Of course, to live like that is to die. Jesus was God all the way to the grave. The world is not a friendly place if you are God. And so, it takes us all. Together we create small pockets of God, small parcels of the promised land, small kingdoms of God here-and-there throughout the world. We create a space in which it is safe to practice being God together—loving one another, welcoming one another, creating an environment in which we all belong—in which we all may be received, accepted, heard, seen, understood, known, loved, touched, cared for, enjoyed, appreciated, relished, celebrated—in which we all have a place in one another’s lives. When we are able to do that, even in short segments of time, in the most inconspicuous of ways, we bring God to life in our lives, in the lives of one another, and in the life of the world.

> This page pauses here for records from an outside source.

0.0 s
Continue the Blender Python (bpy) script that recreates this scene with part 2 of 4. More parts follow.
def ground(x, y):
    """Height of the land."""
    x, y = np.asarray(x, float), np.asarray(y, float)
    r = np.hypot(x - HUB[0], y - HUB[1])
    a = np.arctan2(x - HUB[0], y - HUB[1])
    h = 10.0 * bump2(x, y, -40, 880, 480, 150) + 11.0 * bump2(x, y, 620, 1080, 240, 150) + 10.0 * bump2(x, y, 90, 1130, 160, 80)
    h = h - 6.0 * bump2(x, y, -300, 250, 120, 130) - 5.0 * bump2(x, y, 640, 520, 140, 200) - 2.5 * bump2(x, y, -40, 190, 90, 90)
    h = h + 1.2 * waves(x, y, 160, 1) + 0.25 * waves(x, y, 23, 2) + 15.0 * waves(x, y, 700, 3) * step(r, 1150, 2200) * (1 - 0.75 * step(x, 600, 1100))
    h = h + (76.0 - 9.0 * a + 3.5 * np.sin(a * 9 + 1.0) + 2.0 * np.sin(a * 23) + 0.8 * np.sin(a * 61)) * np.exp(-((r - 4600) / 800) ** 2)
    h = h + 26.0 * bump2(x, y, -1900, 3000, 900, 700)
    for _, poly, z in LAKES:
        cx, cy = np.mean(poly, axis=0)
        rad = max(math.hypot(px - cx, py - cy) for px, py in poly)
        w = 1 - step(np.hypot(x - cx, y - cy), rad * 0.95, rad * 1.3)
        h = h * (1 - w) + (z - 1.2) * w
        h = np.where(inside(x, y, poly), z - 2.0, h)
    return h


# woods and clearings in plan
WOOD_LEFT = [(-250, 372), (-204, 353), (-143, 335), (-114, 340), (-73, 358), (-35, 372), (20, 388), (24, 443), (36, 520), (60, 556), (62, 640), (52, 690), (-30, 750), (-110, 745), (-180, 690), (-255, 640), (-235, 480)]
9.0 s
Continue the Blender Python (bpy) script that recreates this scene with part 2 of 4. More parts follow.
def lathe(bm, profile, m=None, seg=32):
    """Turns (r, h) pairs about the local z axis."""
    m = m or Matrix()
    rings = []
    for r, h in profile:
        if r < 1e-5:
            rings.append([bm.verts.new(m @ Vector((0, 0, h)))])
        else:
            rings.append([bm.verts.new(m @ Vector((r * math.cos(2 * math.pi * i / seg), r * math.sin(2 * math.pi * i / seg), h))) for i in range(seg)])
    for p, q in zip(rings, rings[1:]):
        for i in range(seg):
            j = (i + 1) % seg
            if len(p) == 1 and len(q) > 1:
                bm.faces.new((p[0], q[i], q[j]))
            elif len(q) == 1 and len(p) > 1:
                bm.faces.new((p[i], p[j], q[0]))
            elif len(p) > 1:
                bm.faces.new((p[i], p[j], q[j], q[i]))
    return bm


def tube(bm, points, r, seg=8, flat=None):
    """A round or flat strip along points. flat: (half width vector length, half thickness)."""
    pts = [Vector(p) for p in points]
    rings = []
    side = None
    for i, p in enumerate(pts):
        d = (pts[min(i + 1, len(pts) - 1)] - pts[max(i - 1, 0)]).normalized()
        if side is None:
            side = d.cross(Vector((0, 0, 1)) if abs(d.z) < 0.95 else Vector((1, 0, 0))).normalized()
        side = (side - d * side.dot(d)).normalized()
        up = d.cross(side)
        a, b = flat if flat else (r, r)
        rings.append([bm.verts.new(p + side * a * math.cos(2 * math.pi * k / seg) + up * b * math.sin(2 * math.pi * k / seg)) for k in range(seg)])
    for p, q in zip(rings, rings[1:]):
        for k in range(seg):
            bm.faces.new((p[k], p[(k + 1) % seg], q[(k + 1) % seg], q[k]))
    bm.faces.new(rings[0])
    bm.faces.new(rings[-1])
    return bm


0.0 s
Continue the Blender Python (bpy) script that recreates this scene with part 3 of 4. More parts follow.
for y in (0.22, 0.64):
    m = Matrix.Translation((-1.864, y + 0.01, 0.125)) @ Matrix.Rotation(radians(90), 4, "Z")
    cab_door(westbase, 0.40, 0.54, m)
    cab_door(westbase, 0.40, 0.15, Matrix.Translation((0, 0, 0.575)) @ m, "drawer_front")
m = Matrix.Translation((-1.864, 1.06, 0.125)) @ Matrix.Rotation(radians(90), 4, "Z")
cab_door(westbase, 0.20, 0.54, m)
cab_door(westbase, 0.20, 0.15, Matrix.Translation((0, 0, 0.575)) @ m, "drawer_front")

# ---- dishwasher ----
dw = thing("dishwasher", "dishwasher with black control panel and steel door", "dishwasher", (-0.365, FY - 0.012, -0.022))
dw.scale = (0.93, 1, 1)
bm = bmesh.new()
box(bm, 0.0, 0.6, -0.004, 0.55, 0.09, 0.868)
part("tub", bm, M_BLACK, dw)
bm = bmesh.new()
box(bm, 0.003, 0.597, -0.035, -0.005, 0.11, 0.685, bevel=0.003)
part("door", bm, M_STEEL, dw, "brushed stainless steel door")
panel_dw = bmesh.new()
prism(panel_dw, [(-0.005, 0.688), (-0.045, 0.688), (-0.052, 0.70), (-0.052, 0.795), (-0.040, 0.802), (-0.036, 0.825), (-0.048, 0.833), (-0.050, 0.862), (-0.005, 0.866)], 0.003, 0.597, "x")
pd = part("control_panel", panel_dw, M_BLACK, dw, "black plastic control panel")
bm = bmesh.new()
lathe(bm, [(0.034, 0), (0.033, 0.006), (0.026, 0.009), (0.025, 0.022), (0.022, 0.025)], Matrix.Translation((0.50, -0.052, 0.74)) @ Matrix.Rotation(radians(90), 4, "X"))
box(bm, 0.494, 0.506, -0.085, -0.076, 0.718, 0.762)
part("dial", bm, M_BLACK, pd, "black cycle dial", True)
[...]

There is some carry-over into the world. We cannot cultivate the gifts associated with being a part of the right kind of company, the right kind of community, without living somewhat differently in the world. We cannot see as God sees here, and not see as God sees there. When we see as God sees, everything changes.

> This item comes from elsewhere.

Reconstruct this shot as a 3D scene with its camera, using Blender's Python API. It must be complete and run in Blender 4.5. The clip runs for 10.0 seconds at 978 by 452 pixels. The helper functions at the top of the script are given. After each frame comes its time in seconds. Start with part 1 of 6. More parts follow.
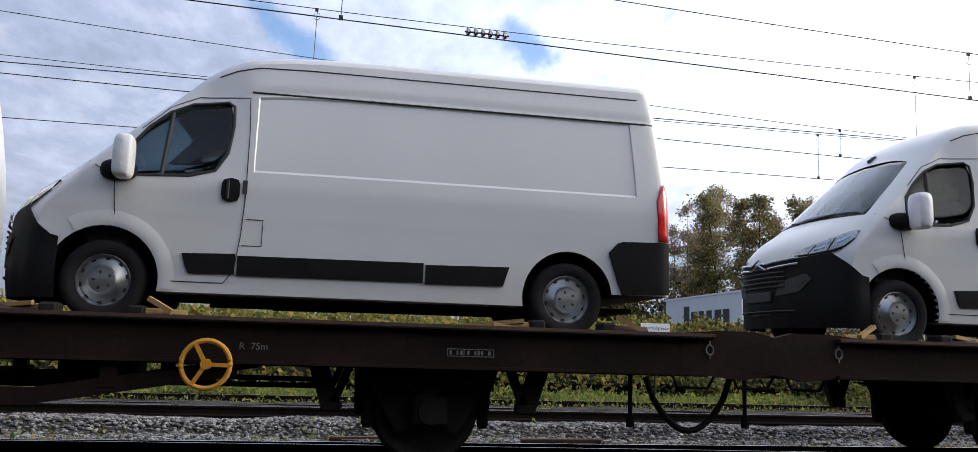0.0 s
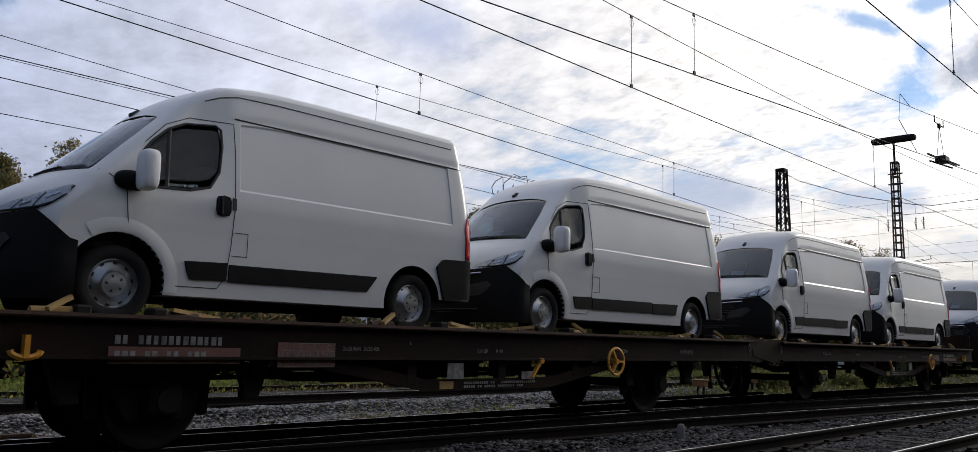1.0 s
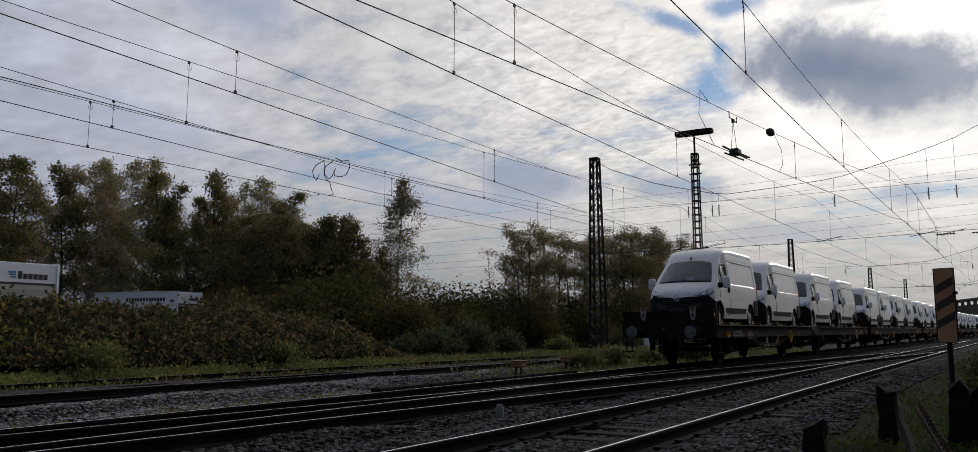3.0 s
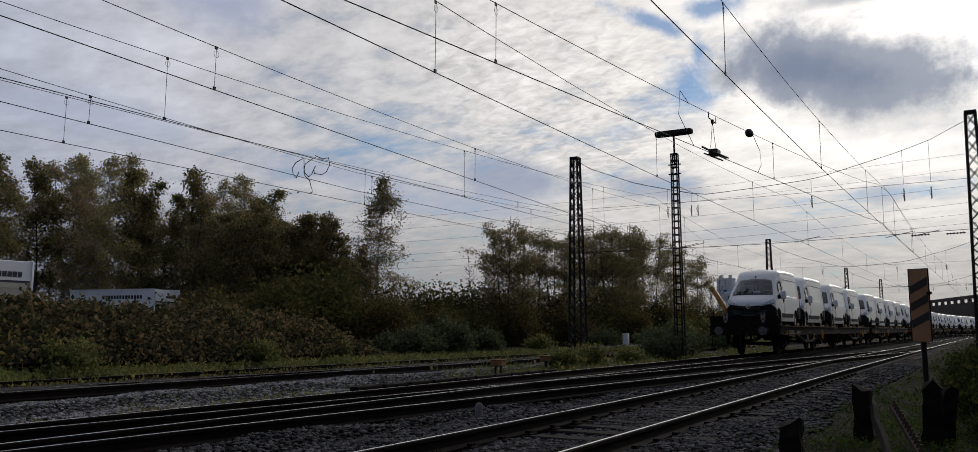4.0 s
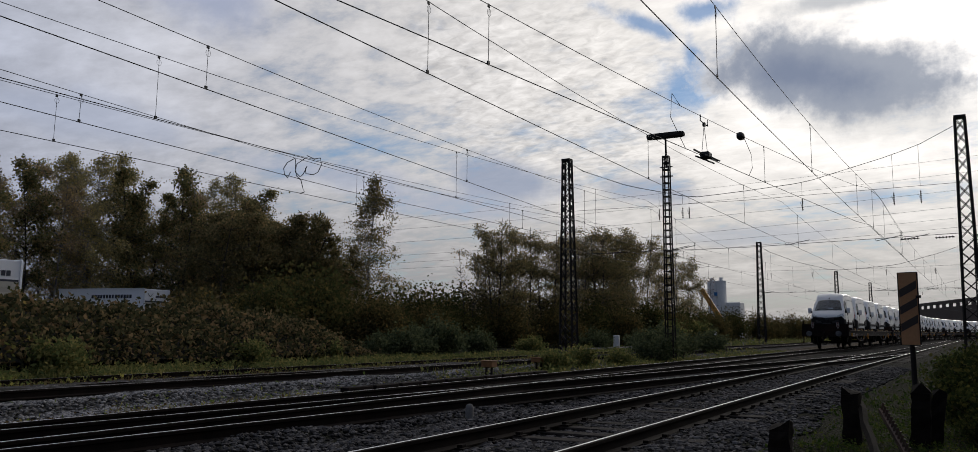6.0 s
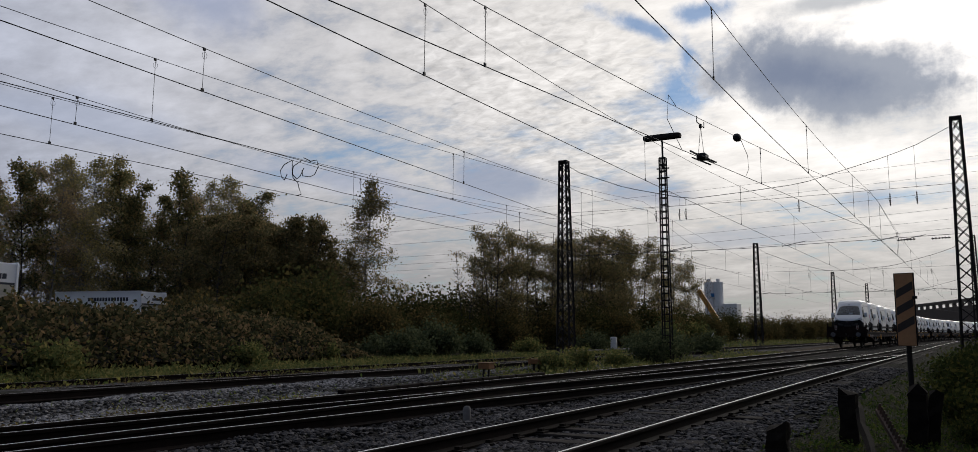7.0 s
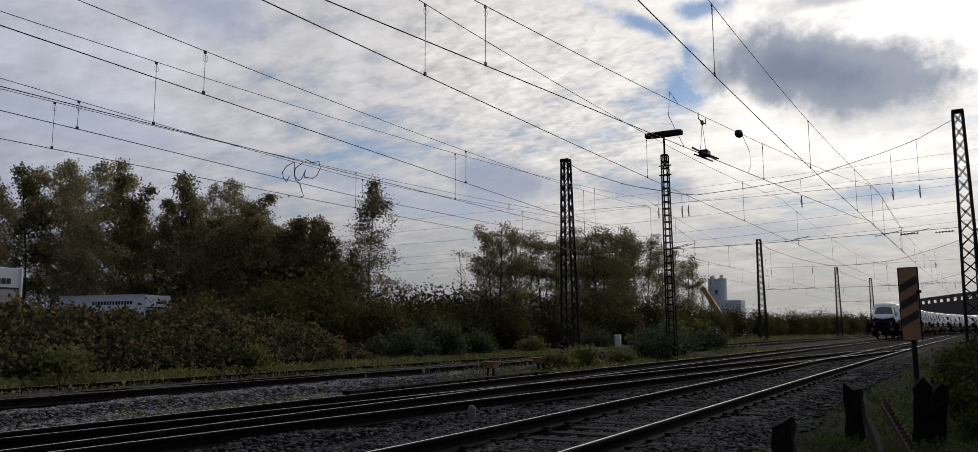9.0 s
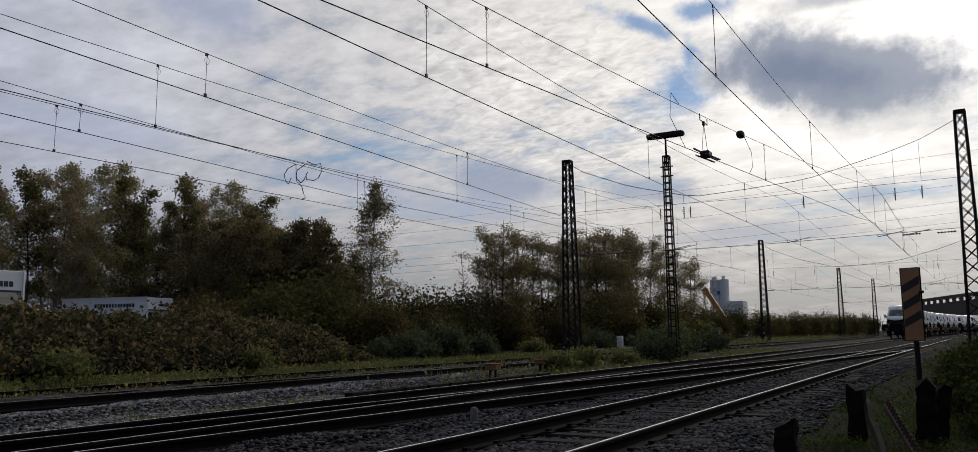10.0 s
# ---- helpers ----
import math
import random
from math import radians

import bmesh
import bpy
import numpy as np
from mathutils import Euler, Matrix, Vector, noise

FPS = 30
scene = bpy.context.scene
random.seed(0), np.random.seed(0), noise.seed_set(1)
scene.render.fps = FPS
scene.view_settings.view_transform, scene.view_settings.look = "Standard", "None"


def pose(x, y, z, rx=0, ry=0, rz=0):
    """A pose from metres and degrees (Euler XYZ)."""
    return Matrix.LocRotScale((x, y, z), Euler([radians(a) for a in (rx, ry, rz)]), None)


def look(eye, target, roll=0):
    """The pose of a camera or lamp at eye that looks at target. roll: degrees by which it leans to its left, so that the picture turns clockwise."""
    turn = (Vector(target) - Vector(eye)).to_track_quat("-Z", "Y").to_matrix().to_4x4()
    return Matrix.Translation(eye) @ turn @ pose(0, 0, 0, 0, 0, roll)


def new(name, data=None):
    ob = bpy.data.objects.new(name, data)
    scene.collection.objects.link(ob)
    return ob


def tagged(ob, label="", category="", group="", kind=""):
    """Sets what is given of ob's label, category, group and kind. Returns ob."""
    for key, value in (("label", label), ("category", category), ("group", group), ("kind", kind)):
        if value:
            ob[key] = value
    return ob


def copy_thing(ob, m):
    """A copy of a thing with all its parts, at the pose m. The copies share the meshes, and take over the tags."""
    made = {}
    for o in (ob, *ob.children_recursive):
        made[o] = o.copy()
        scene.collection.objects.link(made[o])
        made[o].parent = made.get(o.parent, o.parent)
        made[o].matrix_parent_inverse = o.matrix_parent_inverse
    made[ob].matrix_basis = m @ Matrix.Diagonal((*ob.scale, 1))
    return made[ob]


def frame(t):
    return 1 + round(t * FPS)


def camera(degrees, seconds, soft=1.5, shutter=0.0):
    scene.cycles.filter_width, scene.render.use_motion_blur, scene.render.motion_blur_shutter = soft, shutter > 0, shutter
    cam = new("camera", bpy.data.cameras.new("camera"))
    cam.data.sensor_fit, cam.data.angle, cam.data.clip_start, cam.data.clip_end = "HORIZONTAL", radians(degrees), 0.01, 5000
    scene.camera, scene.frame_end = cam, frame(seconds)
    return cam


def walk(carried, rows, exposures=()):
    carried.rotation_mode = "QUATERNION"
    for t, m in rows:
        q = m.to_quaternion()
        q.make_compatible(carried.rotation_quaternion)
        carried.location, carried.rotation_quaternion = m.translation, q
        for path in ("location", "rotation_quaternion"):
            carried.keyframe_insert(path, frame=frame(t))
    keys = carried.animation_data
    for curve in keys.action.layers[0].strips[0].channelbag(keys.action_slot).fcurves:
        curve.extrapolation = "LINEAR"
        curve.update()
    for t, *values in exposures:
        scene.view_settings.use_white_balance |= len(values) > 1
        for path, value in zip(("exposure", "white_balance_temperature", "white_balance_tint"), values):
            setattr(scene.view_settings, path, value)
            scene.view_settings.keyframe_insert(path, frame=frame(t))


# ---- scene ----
# World: y runs along the railway, the way the train leaves; x to the right of it; z = 0 on the rail heads.
EYE = (0.0, 0.0, 0.993)
TURNS = [  # seconds, yaw, pitch, roll
    (0, 78.68, 8.45, -1.70),
    (0.5, 58.13, 8.52, -1.27),
    (1, 43.31, 8.18, -1.09),
    (1.5, 37.60, 7.77, -0.62),
    (2, 33.56, 7.53, -0.00),
    (2.5, 32.14, 7.34, 0.23),
    (4, 29.99, 7.16, 0.16),
    (4.5, 29.70, 7.08, 0.02),
    (5, 29.59, 7.10, -0.01),
    (5.5, 29.47, 7.17, -0.12),
    (7, 29.19, 7.37, 0.04),
    (7.5, 29.19, 7.45, 0.16),
    (8, 29.21, 7.44, 0.36),
    (8.5, 29.33, 7.39, 0.55),
    (9, 29.46, 7.32, 0.71),
    (9.5, 29.56, 7.35, 0.82),
    (10, 29.60, 7.43, 0.86),
]
cam = camera(60.28, 10.0, soft=0.7)
walk(cam, [(t, pose(*EYE, 90 + p, r, y)) for t, y, p, r in TURNS],
     exposures=[(0.0, 1.55), (0.5, 1.17), (1.0, 0.6), (1.5, 0.25), (2.0, 0.06), (2.5, 0.0), (10.0, 0.0)])

# ---------------------------------------------------------------- light
world = bpy.data.worlds.new("world")
scene.world = world
world.use_nodes = True
SUN_AZ, SUN_EL = 5.0, 21.0          # degrees right of the railway, degrees up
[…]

We are never more than a slight shift in perspective away from seeing as God sees, from seeing God everywhere we look—from living godly lives, from being God in the world, from bringing God to life in the world. To be as God is, we only have to stop thinking about what’s in it for us or what we are going to get out of the deal, of what’s the advantage, of where’s the gain. The attitude of God is to not dwell on, or contemplate, or consider what’s good for God. “Whose good is served by the good we serve?” is the question. The attitude of God is to do what is good whether it does any good or not.

We cannot live like that for very long in this world. But, we can live like that from time to time. We can generate momentary flashes of God in the world. We can give the world a glimpse of God, a taste of God. We can shock people awake to the narrowness of their own self-interest and aspirations of personal gain. And, when they turn away, and go back to serving their own ends at the expense of someone else, we can shock them awake again.